(What you need to do):
Out of the lines below, please list those that hold the string "script".

* begin Data in this exercise *

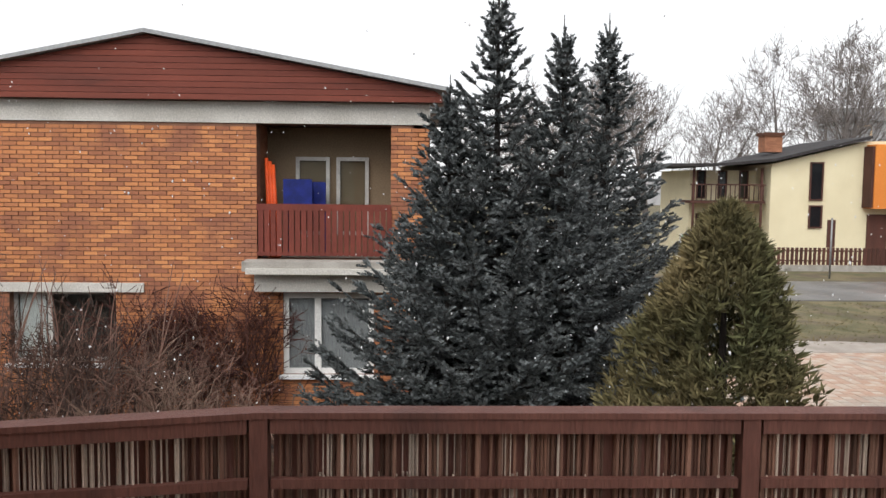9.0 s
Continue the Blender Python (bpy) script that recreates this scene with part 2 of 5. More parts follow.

* end Data in this exercise *
* begin Data in this exercise *

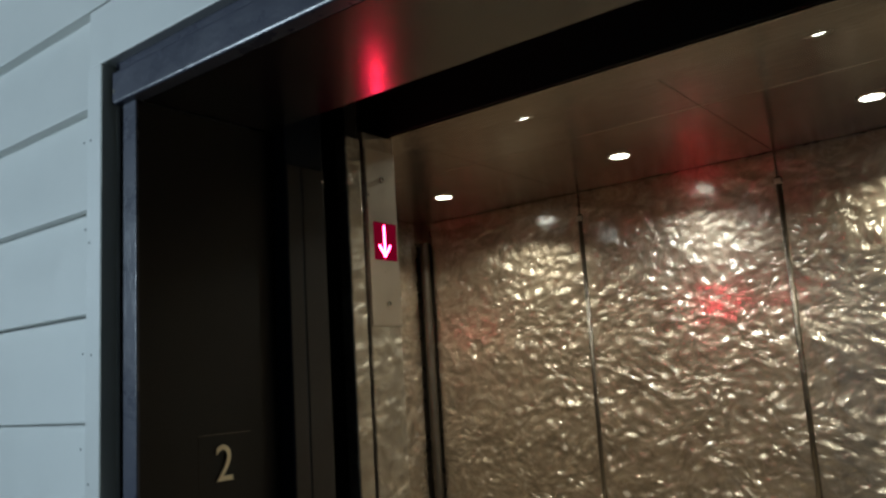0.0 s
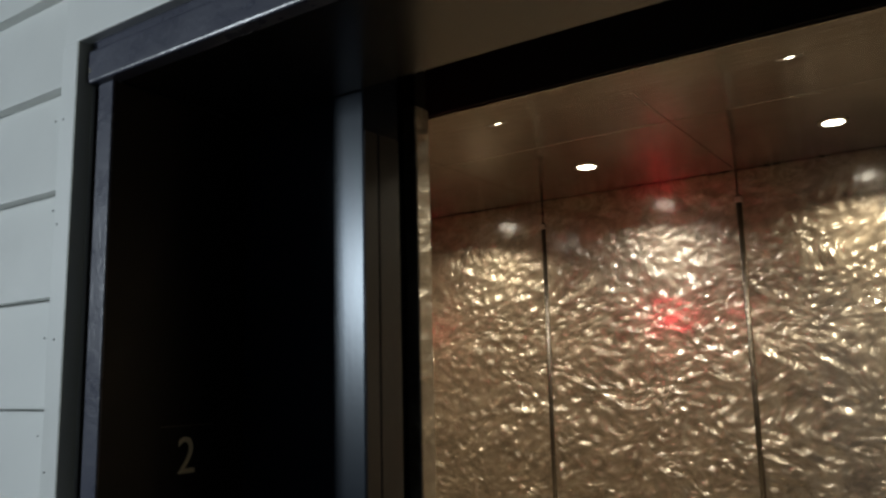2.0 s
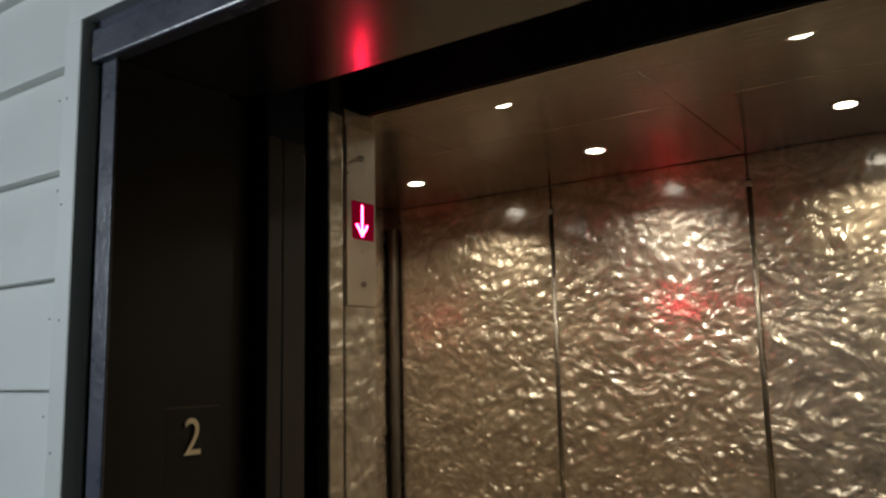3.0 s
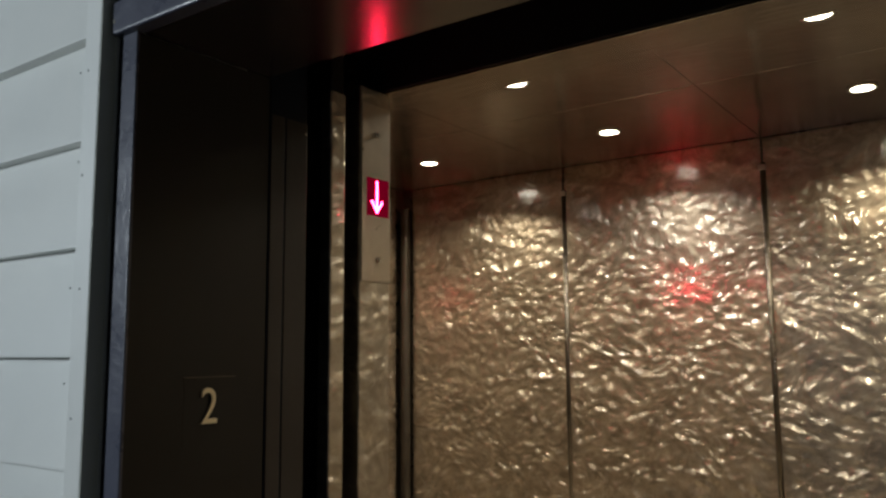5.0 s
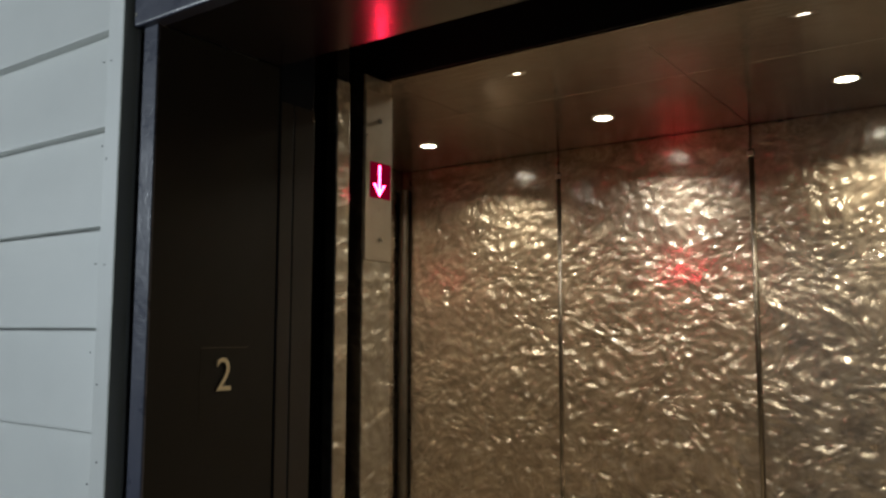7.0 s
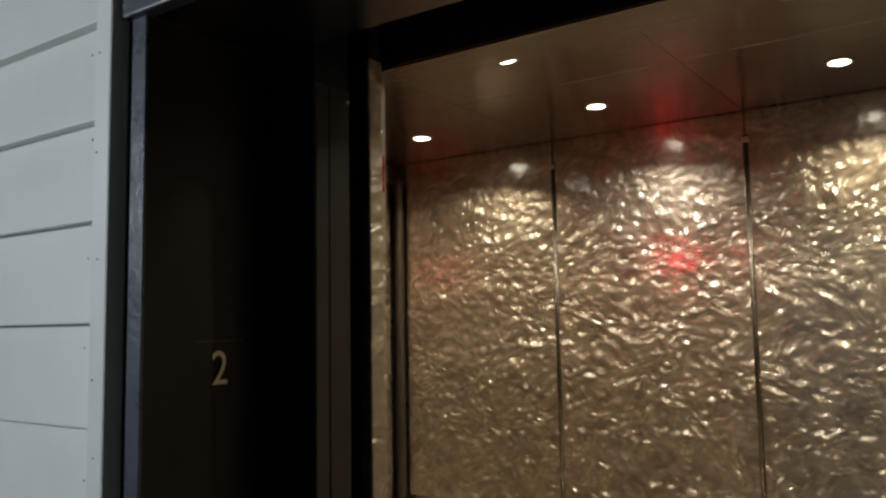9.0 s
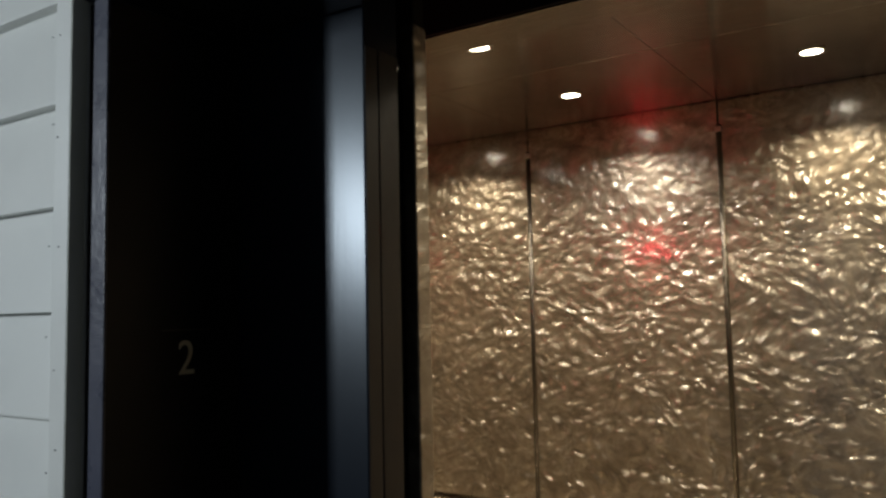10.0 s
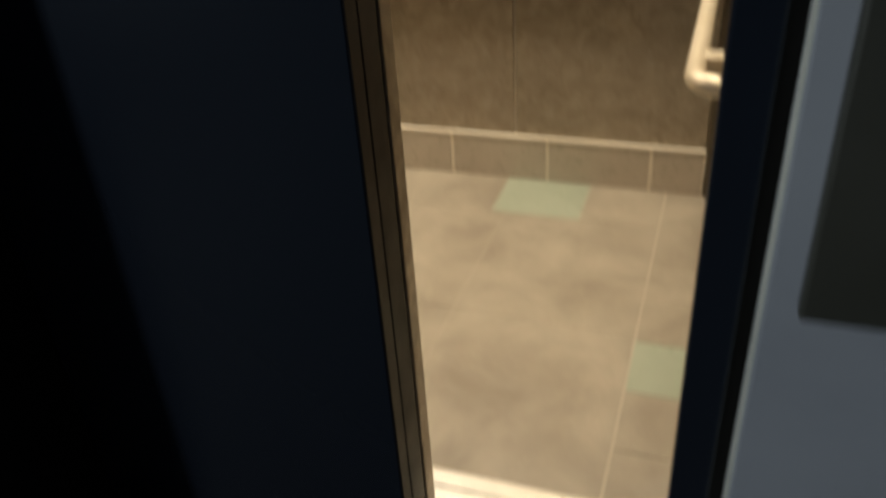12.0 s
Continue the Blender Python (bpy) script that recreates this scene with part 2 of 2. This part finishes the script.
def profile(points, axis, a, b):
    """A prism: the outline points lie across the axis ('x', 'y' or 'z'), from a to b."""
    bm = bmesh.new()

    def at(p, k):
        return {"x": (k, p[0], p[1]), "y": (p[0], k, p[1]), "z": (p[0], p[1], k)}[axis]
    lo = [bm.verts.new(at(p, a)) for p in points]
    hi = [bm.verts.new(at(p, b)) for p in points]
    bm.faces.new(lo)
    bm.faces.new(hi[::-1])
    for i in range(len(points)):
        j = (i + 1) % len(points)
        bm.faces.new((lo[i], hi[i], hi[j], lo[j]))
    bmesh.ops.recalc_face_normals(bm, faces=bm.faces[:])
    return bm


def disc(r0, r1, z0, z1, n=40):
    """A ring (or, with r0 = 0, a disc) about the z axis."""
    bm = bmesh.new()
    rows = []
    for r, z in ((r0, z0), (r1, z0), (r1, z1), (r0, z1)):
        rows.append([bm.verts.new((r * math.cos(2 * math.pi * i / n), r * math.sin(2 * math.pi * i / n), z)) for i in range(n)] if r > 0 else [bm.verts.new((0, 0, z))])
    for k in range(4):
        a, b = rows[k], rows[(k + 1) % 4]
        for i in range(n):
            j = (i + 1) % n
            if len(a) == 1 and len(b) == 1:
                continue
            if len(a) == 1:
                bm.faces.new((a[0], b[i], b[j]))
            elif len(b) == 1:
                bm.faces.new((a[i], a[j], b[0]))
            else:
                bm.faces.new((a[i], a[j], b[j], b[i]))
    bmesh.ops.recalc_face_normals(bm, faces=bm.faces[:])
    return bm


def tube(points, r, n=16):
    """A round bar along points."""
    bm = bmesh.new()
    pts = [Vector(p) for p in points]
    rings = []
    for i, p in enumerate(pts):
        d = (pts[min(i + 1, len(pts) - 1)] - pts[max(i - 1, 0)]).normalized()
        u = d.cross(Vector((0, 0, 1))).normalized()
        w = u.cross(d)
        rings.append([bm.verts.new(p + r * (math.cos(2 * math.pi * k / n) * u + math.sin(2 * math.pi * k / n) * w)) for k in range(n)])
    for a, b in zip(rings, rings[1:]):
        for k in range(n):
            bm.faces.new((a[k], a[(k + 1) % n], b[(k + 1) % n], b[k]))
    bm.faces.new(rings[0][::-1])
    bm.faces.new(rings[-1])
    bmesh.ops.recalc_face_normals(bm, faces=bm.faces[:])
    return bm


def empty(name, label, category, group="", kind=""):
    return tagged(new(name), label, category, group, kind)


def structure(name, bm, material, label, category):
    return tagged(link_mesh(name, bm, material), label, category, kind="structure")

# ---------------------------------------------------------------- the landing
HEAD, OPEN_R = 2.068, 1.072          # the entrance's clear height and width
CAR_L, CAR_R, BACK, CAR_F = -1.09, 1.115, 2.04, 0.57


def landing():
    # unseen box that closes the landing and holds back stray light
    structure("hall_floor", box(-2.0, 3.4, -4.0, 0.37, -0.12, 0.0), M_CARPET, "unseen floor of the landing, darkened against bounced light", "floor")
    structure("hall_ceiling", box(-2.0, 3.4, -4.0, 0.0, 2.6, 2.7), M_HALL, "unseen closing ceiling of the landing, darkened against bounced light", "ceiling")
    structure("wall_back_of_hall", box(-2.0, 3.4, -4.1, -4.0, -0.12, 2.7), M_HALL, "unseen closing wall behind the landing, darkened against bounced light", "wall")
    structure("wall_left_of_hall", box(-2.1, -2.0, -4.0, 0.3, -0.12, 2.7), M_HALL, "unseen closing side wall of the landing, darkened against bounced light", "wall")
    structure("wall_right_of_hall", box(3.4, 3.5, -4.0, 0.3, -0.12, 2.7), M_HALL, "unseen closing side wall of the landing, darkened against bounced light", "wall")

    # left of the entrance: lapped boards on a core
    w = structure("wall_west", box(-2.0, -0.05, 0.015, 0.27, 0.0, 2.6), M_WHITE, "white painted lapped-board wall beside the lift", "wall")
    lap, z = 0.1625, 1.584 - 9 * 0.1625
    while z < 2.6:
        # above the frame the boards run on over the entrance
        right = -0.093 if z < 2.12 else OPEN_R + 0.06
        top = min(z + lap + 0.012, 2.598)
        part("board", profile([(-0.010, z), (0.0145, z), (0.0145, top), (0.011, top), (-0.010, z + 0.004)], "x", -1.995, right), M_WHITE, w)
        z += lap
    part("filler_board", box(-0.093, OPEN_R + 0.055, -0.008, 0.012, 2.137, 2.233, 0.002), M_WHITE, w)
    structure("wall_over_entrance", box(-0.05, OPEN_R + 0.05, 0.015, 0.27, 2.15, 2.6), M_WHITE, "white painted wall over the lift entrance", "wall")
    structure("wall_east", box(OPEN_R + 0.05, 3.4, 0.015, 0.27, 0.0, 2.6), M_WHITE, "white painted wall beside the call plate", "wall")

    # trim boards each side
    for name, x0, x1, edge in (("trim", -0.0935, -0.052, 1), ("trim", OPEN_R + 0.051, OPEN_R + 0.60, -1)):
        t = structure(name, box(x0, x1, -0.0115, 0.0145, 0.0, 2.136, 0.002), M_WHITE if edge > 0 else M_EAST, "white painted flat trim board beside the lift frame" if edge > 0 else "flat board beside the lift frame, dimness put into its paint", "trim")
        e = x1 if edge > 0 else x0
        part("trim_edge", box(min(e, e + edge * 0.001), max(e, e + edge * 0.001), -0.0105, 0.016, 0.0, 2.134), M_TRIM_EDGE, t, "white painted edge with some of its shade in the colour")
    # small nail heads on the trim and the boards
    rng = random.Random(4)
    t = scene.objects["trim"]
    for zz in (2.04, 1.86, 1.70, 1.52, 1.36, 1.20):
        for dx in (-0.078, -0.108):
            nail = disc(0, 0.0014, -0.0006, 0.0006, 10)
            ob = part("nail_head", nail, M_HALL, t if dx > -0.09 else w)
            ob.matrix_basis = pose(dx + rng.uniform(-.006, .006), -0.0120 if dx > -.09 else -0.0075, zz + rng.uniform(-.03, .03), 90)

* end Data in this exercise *

(Task output):
Continue the Blender Python (bpy) script that recreates this scene with part 2 of 5. More parts follow.
Continue the Blender Python (bpy) script that recreates this scene with part 2 of 2. This part finishes the script.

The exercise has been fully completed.